Pictures stay out of the copy; restate everything else in the material exactly.

DATASET SECTION -
——————

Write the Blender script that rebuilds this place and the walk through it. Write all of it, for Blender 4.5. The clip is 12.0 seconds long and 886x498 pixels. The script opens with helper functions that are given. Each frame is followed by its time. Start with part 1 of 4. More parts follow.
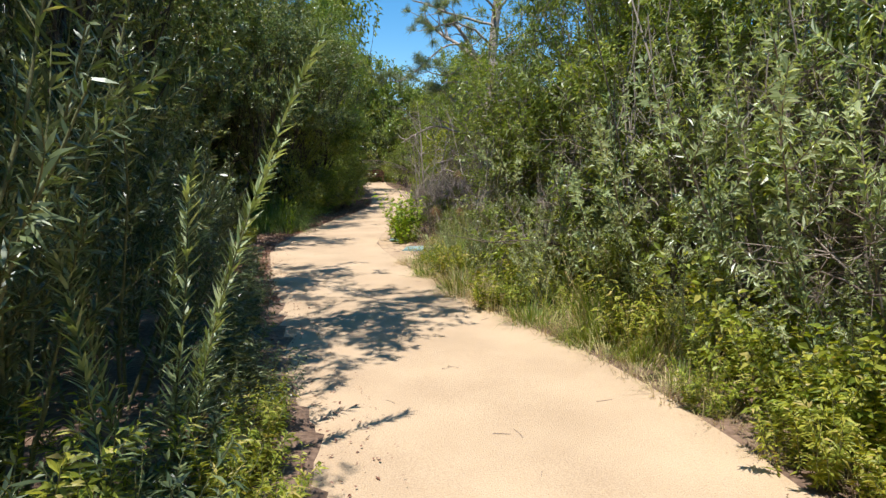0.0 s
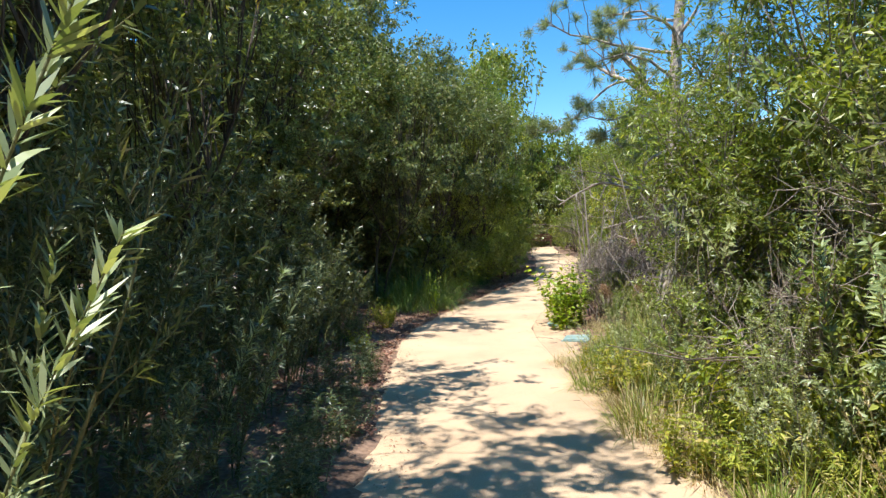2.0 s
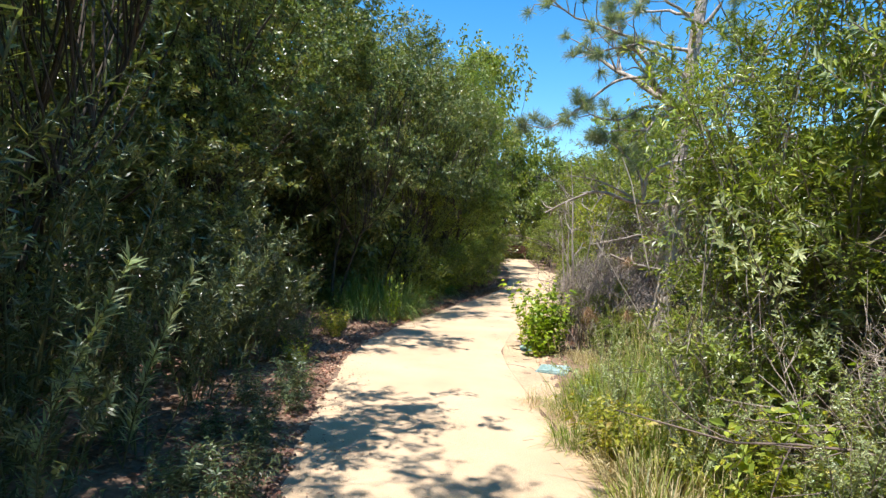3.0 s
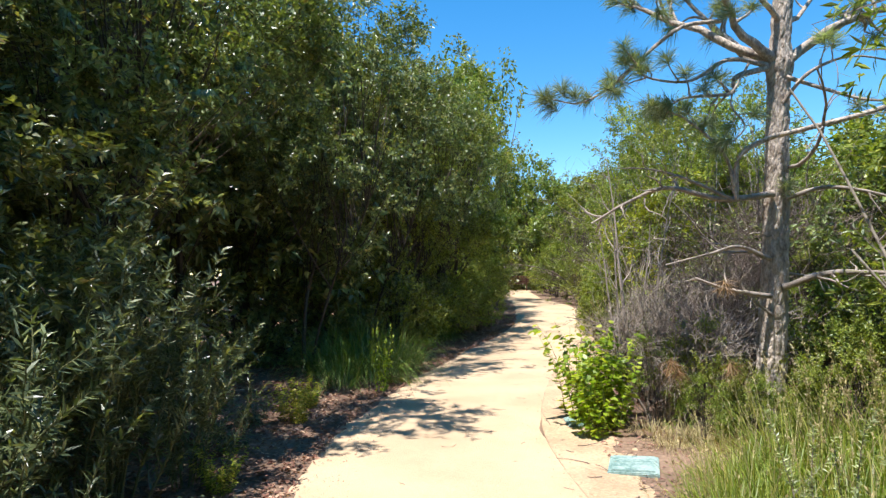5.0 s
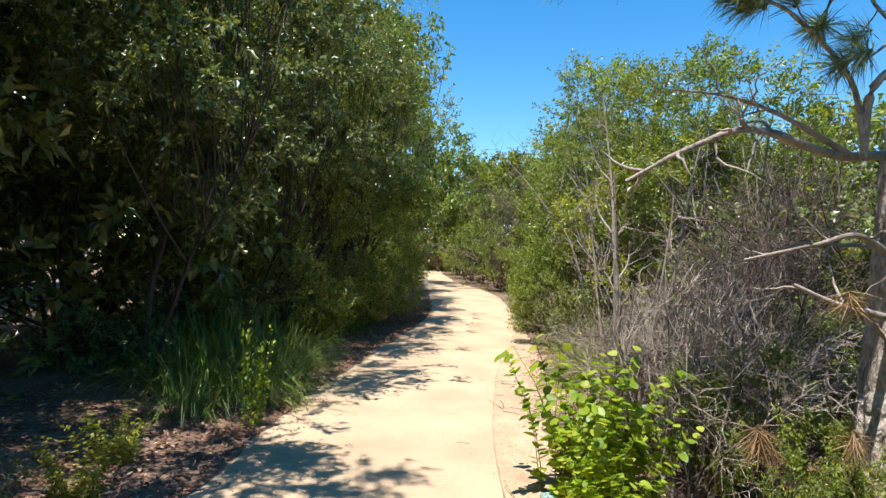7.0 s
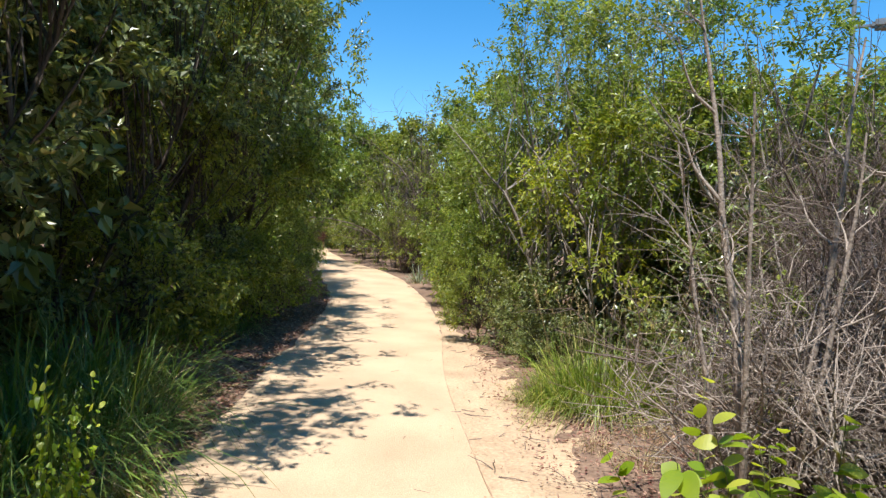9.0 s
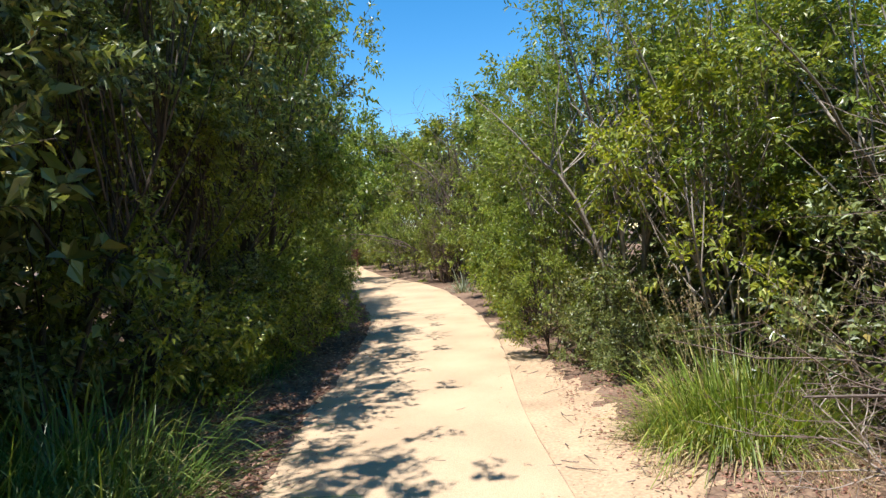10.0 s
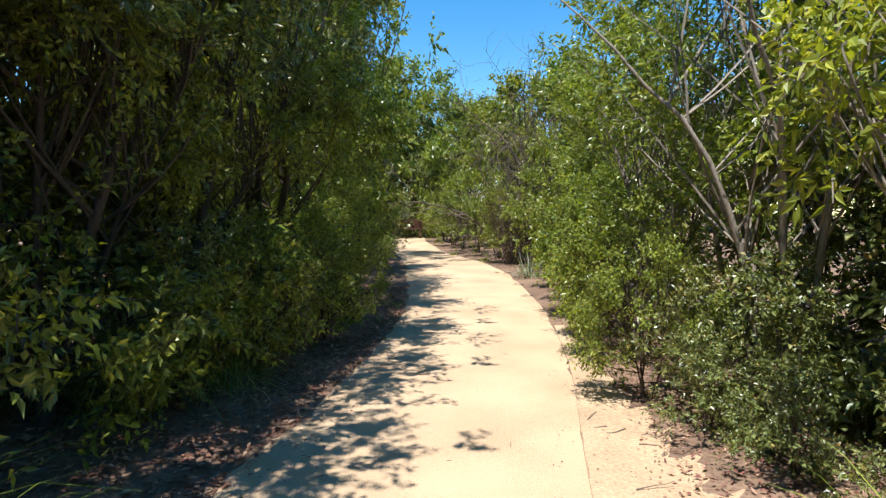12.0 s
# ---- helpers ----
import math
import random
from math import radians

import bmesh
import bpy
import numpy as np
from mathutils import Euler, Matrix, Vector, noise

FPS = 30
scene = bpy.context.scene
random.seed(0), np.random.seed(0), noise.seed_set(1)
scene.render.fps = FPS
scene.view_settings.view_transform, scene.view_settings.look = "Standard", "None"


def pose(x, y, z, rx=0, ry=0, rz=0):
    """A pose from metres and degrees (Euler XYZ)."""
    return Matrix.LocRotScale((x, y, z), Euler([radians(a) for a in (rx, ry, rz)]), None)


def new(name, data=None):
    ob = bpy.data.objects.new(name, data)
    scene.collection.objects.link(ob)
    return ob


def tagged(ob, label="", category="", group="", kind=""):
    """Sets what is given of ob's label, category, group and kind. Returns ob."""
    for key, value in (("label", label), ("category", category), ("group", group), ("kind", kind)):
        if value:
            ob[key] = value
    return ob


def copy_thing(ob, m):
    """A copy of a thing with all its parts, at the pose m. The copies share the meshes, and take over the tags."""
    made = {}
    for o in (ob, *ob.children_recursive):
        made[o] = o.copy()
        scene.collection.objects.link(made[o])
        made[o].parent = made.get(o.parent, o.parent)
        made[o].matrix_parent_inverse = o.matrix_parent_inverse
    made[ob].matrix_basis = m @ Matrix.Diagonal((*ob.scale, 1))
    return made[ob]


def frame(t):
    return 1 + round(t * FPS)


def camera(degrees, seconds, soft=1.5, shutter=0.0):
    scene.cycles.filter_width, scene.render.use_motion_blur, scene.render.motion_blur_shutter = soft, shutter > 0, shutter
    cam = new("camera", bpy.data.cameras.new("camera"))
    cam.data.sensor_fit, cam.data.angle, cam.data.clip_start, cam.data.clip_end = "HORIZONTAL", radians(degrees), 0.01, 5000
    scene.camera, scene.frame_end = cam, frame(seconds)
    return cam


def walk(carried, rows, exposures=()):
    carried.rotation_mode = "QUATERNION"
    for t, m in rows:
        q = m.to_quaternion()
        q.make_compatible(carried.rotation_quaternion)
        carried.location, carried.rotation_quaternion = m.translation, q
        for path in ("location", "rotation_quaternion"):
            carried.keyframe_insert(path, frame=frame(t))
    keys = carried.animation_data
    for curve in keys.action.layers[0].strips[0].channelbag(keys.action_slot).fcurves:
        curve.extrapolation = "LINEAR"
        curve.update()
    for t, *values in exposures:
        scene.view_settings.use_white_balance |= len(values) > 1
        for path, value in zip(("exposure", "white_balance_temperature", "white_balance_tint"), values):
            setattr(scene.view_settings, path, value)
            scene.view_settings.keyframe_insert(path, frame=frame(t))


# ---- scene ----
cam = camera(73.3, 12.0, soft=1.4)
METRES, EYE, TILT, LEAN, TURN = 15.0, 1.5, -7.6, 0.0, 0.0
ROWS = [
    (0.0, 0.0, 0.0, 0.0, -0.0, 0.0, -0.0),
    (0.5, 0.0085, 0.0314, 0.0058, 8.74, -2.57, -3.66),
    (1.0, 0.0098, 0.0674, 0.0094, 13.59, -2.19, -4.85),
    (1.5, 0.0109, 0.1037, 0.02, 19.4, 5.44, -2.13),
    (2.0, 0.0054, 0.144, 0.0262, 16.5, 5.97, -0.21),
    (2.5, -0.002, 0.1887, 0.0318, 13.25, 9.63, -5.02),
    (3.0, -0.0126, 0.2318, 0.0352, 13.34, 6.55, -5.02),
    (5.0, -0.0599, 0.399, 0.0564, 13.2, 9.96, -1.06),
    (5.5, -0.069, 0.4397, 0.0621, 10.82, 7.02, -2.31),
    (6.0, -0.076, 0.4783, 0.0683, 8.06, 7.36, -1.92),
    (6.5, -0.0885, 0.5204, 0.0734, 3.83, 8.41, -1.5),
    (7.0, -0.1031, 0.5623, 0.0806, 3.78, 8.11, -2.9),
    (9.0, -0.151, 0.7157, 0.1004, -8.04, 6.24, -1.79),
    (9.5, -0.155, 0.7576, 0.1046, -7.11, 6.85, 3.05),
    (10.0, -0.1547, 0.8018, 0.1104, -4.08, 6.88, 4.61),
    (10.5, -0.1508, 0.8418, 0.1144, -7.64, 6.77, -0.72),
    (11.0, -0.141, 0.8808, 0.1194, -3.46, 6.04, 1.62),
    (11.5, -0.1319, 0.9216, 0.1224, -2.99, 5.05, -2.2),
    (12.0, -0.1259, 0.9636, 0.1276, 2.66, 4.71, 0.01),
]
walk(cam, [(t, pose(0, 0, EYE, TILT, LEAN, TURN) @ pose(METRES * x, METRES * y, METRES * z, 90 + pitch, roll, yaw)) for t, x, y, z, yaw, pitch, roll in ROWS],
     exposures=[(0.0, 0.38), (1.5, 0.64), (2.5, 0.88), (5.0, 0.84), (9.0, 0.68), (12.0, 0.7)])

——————

TASK RESULT -
Write the Blender script that rebuilds this place and the walk through it. Write all of it, for Blender 4.5. The clip is 12.0 seconds long and 886x498 pixels. The script opens with helper functions that are given. Each frame is followed by its time. Start with part 1 of 4. More parts follow.
0.0 s
2.0 s
3.0 s
5.0 s
7.0 s
9.0 s
10.0 s
12.0 s
# ---- helpers ----
import math
import random
from math import radians

import bmesh
import bpy
import numpy as np
from mathutils import Euler, Matrix, Vector, noise

FPS = 30
scene = bpy.context.scene
random.seed(0), np.random.seed(0), noise.seed_set(1)
scene.render.fps = FPS
scene.view_settings.view_transform, scene.view_settings.look = "Standard", "None"


def pose(x, y, z, rx=0, ry=0, rz=0):
    """A pose from metres and degrees (Euler XYZ)."""
    return Matrix.LocRotScale((x, y, z), Euler([radians(a) for a in (rx, ry, rz)]), None)


def new(name, data=None):
    ob = bpy.data.objects.new(name, data)
    scene.collection.objects.link(ob)
    return ob


def tagged(ob, label="", category="", group="", kind=""):
    """Sets what is given of ob's label, category, group and kind. Returns ob."""
    for key, value in (("label", label), ("category", category), ("group", group), ("kind", kind)):
        if value:
            ob[key] = value
    return ob


def copy_thing(ob, m):
    """A copy of a thing with all its parts, at the pose m. The copies share the meshes, and take over the tags."""
    made = {}
    for o in (ob, *ob.children_recursive):
        made[o] = o.copy()
        scene.collection.objects.link(made[o])
        made[o].parent = made.get(o.parent, o.parent)
        made[o].matrix_parent_inverse = o.matrix_parent_inverse
    made[ob].matrix_basis = m @ Matrix.Diagonal((*ob.scale, 1))
    return made[ob]


def frame(t):
    return 1 + round(t * FPS)


def camera(degrees, seconds, soft=1.5, shutter=0.0):
    scene.cycles.filter_width, scene.render.use_motion_blur, scene.render.motion_blur_shutter = soft, shutter > 0, shutter
    cam = new("camera", bpy.data.cameras.new("camera"))
    cam.data.sensor_fit, cam.data.angle, cam.data.clip_start, cam.data.clip_end = "HORIZONTAL", radians(degrees), 0.01, 5000
    scene.camera, scene.frame_end = cam, frame(seconds)
    return cam


def walk(carried, rows, exposures=()):
    carried.rotation_mode = "QUATERNION"
    for t, m in rows:
        q = m.to_quaternion()
        q.make_compatible(carried.rotation_quaternion)
        carried.location, carried.rotation_quaternion = m.translation, q
        for path in ("location", "rotation_quaternion"):
            carried.keyframe_insert(path, frame=frame(t))
    keys = carried.animation_data
    for curve in keys.action.layers[0].strips[0].channelbag(keys.action_slot).fcurves:
        curve.extrapolation = "LINEAR"
        curve.update()
    for t, *values in exposures:
        scene.view_settings.use_white_balance |= len(values) > 1
        for path, value in zip(("exposure", "white_balance_temperature", "white_balance_tint"), values):
            setattr(scene.view_settings, path, value)
            scene.view_settings.keyframe_insert(path, frame=frame(t))


# ---- scene ----
cam = camera(73.3, 12.0, soft=1.4)
METRES, EYE, TILT, LEAN, TURN = 15.0, 1.5, -7.6, 0.0, 0.0
ROWS = [
    (0.0, 0.0, 0.0, 0.0, -0.0, 0.0, -0.0),
    (0.5, 0.0085, 0.0314, 0.0058, 8.74, -2.57, -3.66),
    (1.0, 0.0098, 0.0674, 0.0094, 13.59, -2.19, -4.85),
    (1.5, 0.0109, 0.1037, 0.02, 19.4, 5.44, -2.13),
    (2.0, 0.0054, 0.144, 0.0262, 16.5, 5.97, -0.21),
    (2.5, -0.002, 0.1887, 0.0318, 13.25, 9.63, -5.02),
    (3.0, -0.0126, 0.2318, 0.0352, 13.34, 6.55, -5.02),
    (5.0, -0.0599, 0.399, 0.0564, 13.2, 9.96, -1.06),
    (5.5, -0.069, 0.4397, 0.0621, 10.82, 7.02, -2.31),
    (6.0, -0.076, 0.4783, 0.0683, 8.06, 7.36, -1.92),
    (6.5, -0.0885, 0.5204, 0.0734, 3.83, 8.41, -1.5),
    (7.0, -0.1031, 0.5623, 0.0806, 3.78, 8.11, -2.9),
    (9.0, -0.151, 0.7157, 0.1004, -8.04, 6.24, -1.79),
    (9.5, -0.155, 0.7576, 0.1046, -7.11, 6.85, 3.05),
    (10.0, -0.1547, 0.8018, 0.1104, -4.08, 6.88, 4.61),
    (10.5, -0.1508, 0.8418, 0.1144, -7.64, 6.77, -0.72),
    (11.0, -0.141, 0.8808, 0.1194, -3.46, 6.04, 1.62),
    (11.5, -0.1319, 0.9216, 0.1224, -2.99, 5.05, -2.2),
    (12.0, -0.1259, 0.9636, 0.1276, 2.66, 4.71, 0.01),
]
walk(cam, [(t, pose(0, 0, EYE, TILT, LEAN, TURN) @ pose(METRES * x, METRES * y, METRES * z, 90 + pitch, roll, yaw)) for t, x, y, z, yaw, pitch, roll in ROWS],
     exposures=[(0.0, 0.38), (1.5, 0.64), (2.5, 0.88), (5.0, 0.84), (9.0, 0.68), (12.0, 0.7)])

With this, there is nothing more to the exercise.